● Exercise task
Restate, word for word, all of the material shown below.

::: Provided material :::

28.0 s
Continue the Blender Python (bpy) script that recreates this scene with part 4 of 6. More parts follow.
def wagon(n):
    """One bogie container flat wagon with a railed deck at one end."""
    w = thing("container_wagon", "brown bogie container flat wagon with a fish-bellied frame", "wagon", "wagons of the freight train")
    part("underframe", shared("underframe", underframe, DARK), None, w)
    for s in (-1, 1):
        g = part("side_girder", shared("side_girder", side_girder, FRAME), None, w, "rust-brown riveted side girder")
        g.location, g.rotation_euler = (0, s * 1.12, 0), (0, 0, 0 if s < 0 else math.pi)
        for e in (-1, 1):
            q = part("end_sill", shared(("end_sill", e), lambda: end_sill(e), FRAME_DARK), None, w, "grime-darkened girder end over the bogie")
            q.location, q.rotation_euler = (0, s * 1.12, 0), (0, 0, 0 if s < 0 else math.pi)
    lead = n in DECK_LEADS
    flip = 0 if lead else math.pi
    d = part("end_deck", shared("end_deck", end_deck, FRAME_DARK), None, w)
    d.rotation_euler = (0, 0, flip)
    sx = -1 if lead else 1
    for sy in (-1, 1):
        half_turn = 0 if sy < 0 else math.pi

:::

● Exercise answer
28.0 s
Continue the Blender Python (bpy) script that recreates this scene with part 4 of 6. More parts follow.
def wagon(n):
    """One bogie container flat wagon with a railed deck at one end."""
    w = thing("container_wagon", "brown bogie container flat wagon with a fish-bellied frame", "wagon", "wagons of the freight train")
    part("underframe", shared("underframe", underframe, DARK), None, w)
    for s in (-1, 1):
        g = part("side_girder", shared("side_girder", side_girder, FRAME), None, w, "rust-brown riveted side girder")
        g.location, g.rotation_euler = (0, s * 1.12, 0), (0, 0, 0 if s < 0 else math.pi)
        for e in (-1, 1):
            q = part("end_sill", shared(("end_sill", e), lambda: end_sill(e), FRAME_DARK), None, w, "grime-darkened girder end over the bogie")
            q.location, q.rotation_euler = (0, s * 1.12, 0), (0, 0, 0 if s < 0 else math.pi)
    lead = n in DECK_LEADS
    flip = 0 if lead else math.pi
    d = part("end_deck", shared("end_deck", end_deck, FRAME_DARK), None, w)
    d.rotation_euler = (0, 0, flip)
    sx = -1 if lead else 1
    for sy in (-1, 1):
        half_turn = 0 if sy < 0 else math.pi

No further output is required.